A human rights approach to poverty includes the involvement of people in poverty in decision-making and debates that affect their lives, in recognition of the expertise borne of experience. And it should inform the ethos of public services delivery to shift them from ‘being shame-inducing to dignity-promoting’ to quote Walker and Chase. With regard to social security, Scotland is showing the way with its commitment to thread the principles of dignity and respect through its policy-making on social security and to listen to people with experience of the benefits system.

One of the key points raised in response to the Scottish consultation on social security was the need for improved staff training to help change the overall culture. This applies to other services too. For example, ATD Fourth World and Royal Holloway’s social work training project involved people with experience of poverty in the training to help social workers better to understand what poverty means and the damaging effects of disrespectful treatment.
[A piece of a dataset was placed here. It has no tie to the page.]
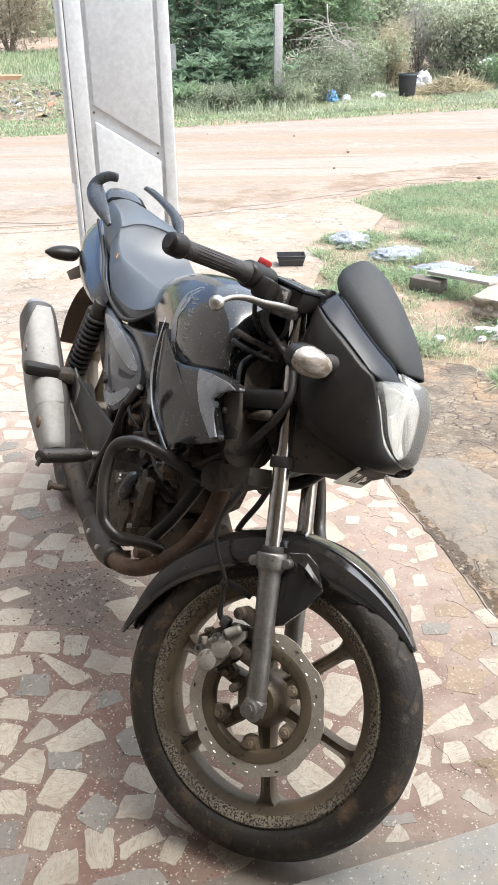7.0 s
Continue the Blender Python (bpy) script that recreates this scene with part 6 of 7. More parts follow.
# bare metal shield on the outside, running up into a tongue
bm = nb()
secs = []
for t, h, w, a0, a1 in ((-0.03, 0.036, 0.032, 80, 280), (0.10, 0.048, 0.039, 80, 280), (0.225, 0.055, 0.045, 80, 280), (0.24, 0.0565, 0.0465, 79, 281), (0.28, 0.057, 0.047, 78, 282), (0.55, 0.057, 0.048, 76, 275), (0.66, 0.0567, 0.0478, 74, 235), (0.75, 0.0563, 0.0474, 73, 175), (0.84, 0.0558, 0.0468, 72, 132), (0.92, 0.053, 0.045, 74, 104)):
    c = SIL0.lerp(SIL1, t)
    d = (SIL1 - SIL0).normalized()
    up = (Vector((0.42, 0, 0.9)) - d * Vector((0.42, 0, 0.9)).dot(d)).normalized()
    out = d.cross(up)
    row = []
    for k in range(15):
        a = radians(a0 + (a1 - a0) * k / 14)
        row.append(c + up * h * math.copysign(abs(math.sin(a)) ** 0.62, math.sin(a)) + out * w * math.copysign(abs(math.cos(a)) ** 0.62, math.cos(a)))
    secs.append(row)
loft(bm, secs, 3, cap=False, closed=False)
shd = body("silencer_shield", bm, muffler_metal, sil, "bare grey metal shield", sharp=50)
md = shd.modifiers.new("thick", "SOLIDIFY")
md.thickness, md.offset = 0.002, 0
bm = nb()
loft(bm, [can(t, h, w) for t, h, w in ((0.965, 0.040, 0.035), (1.00, 0.036, 0.032), (1.02, 0.029, 0.026))], 2)
body("silencer_outlet", bm, silver_plastic, sil, "pale metal outlet ring")
for t, r, mt in ((0.16, 0.017, rusty), (0.66, 0.0095, alloy)):
    bm = nb()
    c = SIL0.lerp(SIL1, t)
    yo = -0.040 if t < 0.3 else -0.047
    cyl(bm, c + Vector((0.012, yo + 0.012, 0.01)), c + Vector((0.012, yo - 0.004, 0.01)), r, r * 0.9, 20, 0.002)
    body("silencer_bolt", bm, mt, sil)
bm = nb()
slab(bm, [SIL0.lerp(SIL1, 0.30) + Vector((0, 0.05, 0.05)), SIL0.lerp(SIL1, 0.36) + Vector((0, 0.05, 0.09)), SIL0.lerp(SIL1, 0.22) + Vector((0.03, 0.045, 0.10)), SIL0.lerp(SIL1, 0.2) + Vector((0.02, 0.045, 0.05))], (0, 1, 0), 0.006, 0.002)
body("silencer_bracket", bm, alloy, sil)

# -- swing arm, chain case, side stand, rear brake --
for side in (-1, 1):
    bm = nb()
    tube(bm, [(-0.76, side * 0.095, 0.36), (-0.95, side * 0.100, 0.335), (-1.15, 0.025 + side * 0.100, 0.325), (-1.42, 0.055 + side * 0.095, 0.325)], [0.026, 0.024, 0.022, 0.022], 4, 12, flat=0.7)
    body("swing_arm", bm, engine_metal)
bm = nb()
prof = [(0.015, -0.060), (0.060, -0.062), (0.085, -0.052), (0.088, -0.030), (0.060, -0.028), (0.015, -0.060)]
lathe(bm, prof, Matrix.Translation((-1.38, 0.055, 0.325)), 40)
body("rear_brake_drum", bm, alloy)
bm = nb()
tube(bm, [(-0.72, 0.13, 0.33), (-0.70, 0.17, 0.20), (-0.69, 0.205, 0.085)], 0.011, 4, 12)
box(bm, (-0.72, 0.185, 0.068), (-0.65, 0.235, 0.084), 0.004)
body("side_stand", bm, matte, None, "black steel side stand")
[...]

Finally, more broadly, I’ve argued that challenging the Othering of people in poverty must draw on a politics of recognition&respect, rooted in cultural or symbolic injustice, as well as the more traditional politics of redistribution, rooted in the struggle against socio-economic injustice. But whereas a politics of recognition is typically associated with the assertion of group difference – as say in black is beautiful, or the assertion of disability or gay pride – in the case of people in poverty we’re talking about a struggle for recognition of and respect for their common humanity and dignity. Unequal recognition – most acute for the othered ‘poor’ – is both an injury and an engine of inequality. A politics of recognition thus has a vital role to play in challenging inequality itself.